FWIW Beacon's internal systems basically implement option 3 already to enable storing different row extensions in the same table; for that we use 3 columns:

schema_qualified obviously already has schema_name and schema_version baked into it, we just happen to break them out as optimizations

if we were to add this as part of the specification, I think I'd only want to include the qualified string, since that contains all necessary information (and additionally the parent information, which schema_name/schema_version leave out)

ericphanson commented 2 years ago

I added TOML serialization support to an internal Beacon package. I just had 1 top-level key which was schema and put the fully qualified schema name, and then had a array of tables called row, which had 1 entry per column. So it looks something like like

schema = "myschema@1"

[[row]]
col1 = "hi"
col2 = 5
[[row]]
col1 = "bye"
col2 = 6

Seems to work well enough as a simple plain-text format, assuming you're OK with the very limited type support. Having top-level keys is nice to support the metadata.
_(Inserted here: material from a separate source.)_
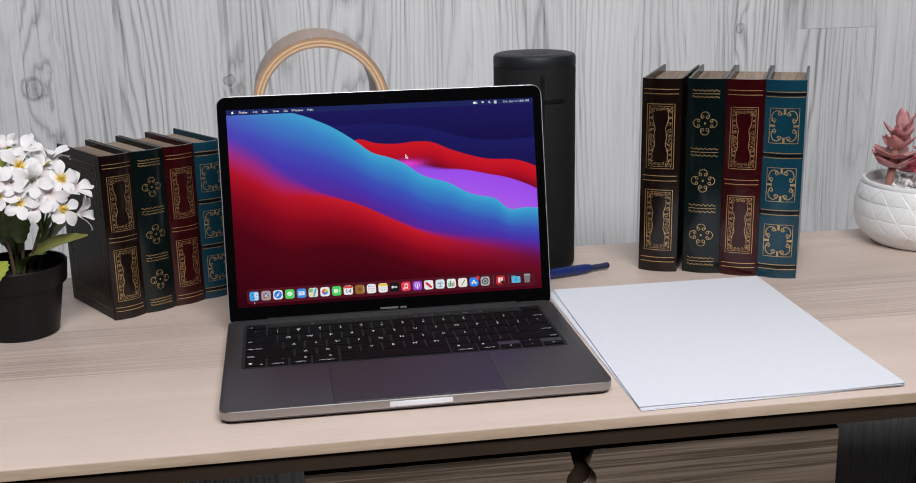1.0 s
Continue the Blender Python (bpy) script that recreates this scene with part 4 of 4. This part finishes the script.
for k, col in enumerate(((60, 120, 230), (230, 80, 70), (240, 160, 50))):
    mark(c, disc(-0.55, 0.5 - 0.5 * k, 0.14, 8), col); mark(c, rect(-0.25, 0.7, 0.46 - 0.5 * k, 0.54 - 0.5 * k), GREY)
c = icon(11, (240, 240, 236)); mark(c, rect(-0.92, 0.92, 0.4, 0.92), (245, 205, 70)); mark(c, rect(-0.7, 0.7, -0.05, 0.02), GREY); mark(c, rect(-0.7, 0.7, -0.45, -0.38), GREY)
c = icon(12, (18, 18, 20)); mark(c, disc(-0.4, 0, 0.27), (230, 230, 230)); mark(c, rect(-0.05, 0.6, -0.16, 0.16), (200, 200, 200))
c = icon(13, (240, 60, 85)); mark(c, rect(-0.3, -0.15, -0.4, 0.55), (250, 240, 240)); mark(c, rect(0.3, 0.45, -0.3, 0.6), (250, 240, 240)); mark(c, rect(-0.3, 0.45, 0.4, 0.6), (250, 240, 240), -0.00026); mark(c, disc(-0.38, -0.42, 0.22, 10), (250, 240, 240), -0.0003); mark(c, disc(0.22, -0.3, 0.22, 10), (250, 240, 240), -0.0003)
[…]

I could imagine something similar working for JSON as well, and I guess YAML. Not sure about CSV, there I think the first row thing makes more sense since skipping the first row is a thing many CSV readers already know how to do. (I haven't seen that option in JSON or TOML readers, on the other hand).

jrevels commented 2 years ago

Some thoughts while working on #54

ararslan commented 2 years ago

I haven't actually thought this through for more than about a minute but would it be possible to upstream the foundation of Legolas, i.e. versioned schemas for Tables.jl-compliant rows, into Tables.jl?

There is also now a function metadata (see https://github.com/JuliaData/DataAPI.jl/pull/48) that will provide a generic means of storing and retrieving table- and column-level metadata, and will apparently replace Arrow's getmetadata function. That should make it easier to generically work with schema-related information.

jrevels commented 2 years ago

Ha, funny you say that - I kinda see Legolas as "incubating" at Beacon for now, but my fuzzy hope is that it eventually can be donated to JuliaData under a more generic/discoverable name (TableSchemas.jl or something)

EDIT: I kinda like DataRecords.jl but that's almost too generic. Maybe RecordLens.jl or RecordOptics.jl (given the lense/optics-like nature of Legolas-generated records)?

the reason to not to do that immediately IMO is that there are still a few important open issues (like this one) that might (might not) entail breaking changes, and i don't see much reason to go through churn of moving it / promoting it in wider community before we figure some of those out and battle-test our solutions at Beacon

I hadn't really considered moving this stuff into Tables.jl itself, but would be very happy if it evolves to the state where folks would find that worthwhile - I think Julia's package ecosystem would benefit from a bit more centralization lol. but my default assumption is that folks would prefer a separate package at least to start. But maybe this a good opportunity for the middle ground of a subpackage (e.g. Arrow.jl vs. ArrowTypes.jl)

jrevels commented 1 year ago

xref https://github.com/JuliaLang/julia/pull/47695 which could be useful here as well for obviating the need for special separate LegolasJSON / LegolasArrow packages


Another thought, brought on from some internal Beacon stuff: Often, a given (de)serialization process is informed by both the target serialization format (e.g. Arrow, JSON) and by relevant application-specific semantics (e.g. "sure, we expect you to serialize this as a string to JSON, but when you communicate w/ service A, that string should follow this particular structure; when you communicate w/ service B, it should follow this structure"). Right now, the solution for this is for users to apply such desired pre/post-(de)serialization transformations "manually" (e.g. just pre/post-process your input/output however you want), which I think is usually the right way to go.

However, there might be some circumstances where this simple approach is problematic. For example, if you need to convert a given schema version's required field to an intermediate type that has necessary overloaded serialization behaviors w.r.t. your target format (e.g. your own custom toarrow definition), but that intermediate field type is not allowed by the schema version (e.g. schema version's author might be completely unaware of your use case). In such a case, you can't actually construct the desiredLegolas.AbstractRecord in composition w/ the desired transformation, so you end up either needing to define your own schema version (boilerplate-y/undesirable) or handroll and alternative to the built-in Legolas machinery for propagating metadata.

This implies that Legolas should expose some functional pre/post-(de)serialization hooks that are orthogonal to choice of (de)serialization format.

Note that if we supported such hooks + pluggable target formats, we'd definitely be in a regime where some diagrams describing (de)serialization flow would be useful.


This also somewhat relates to another idea, which is that different Legolas-aware systems may implement/support different subsets of semantics (e.g. schema version registration, extension, etc.) that may cause these different systems to favor different strategies for (de)serializing Legolas metadata. Regardless, we probably should just standardize a uniform "lowest common denominator" strategy for each supported target format (as we've done for Arrow), but we do have another possible option of more loosely defining a mere target interface instead ("a Legolas-aware system must define a strategy for emitting/retrieving y from supported serialization formats"). Probably not very useful, but just mentioning it.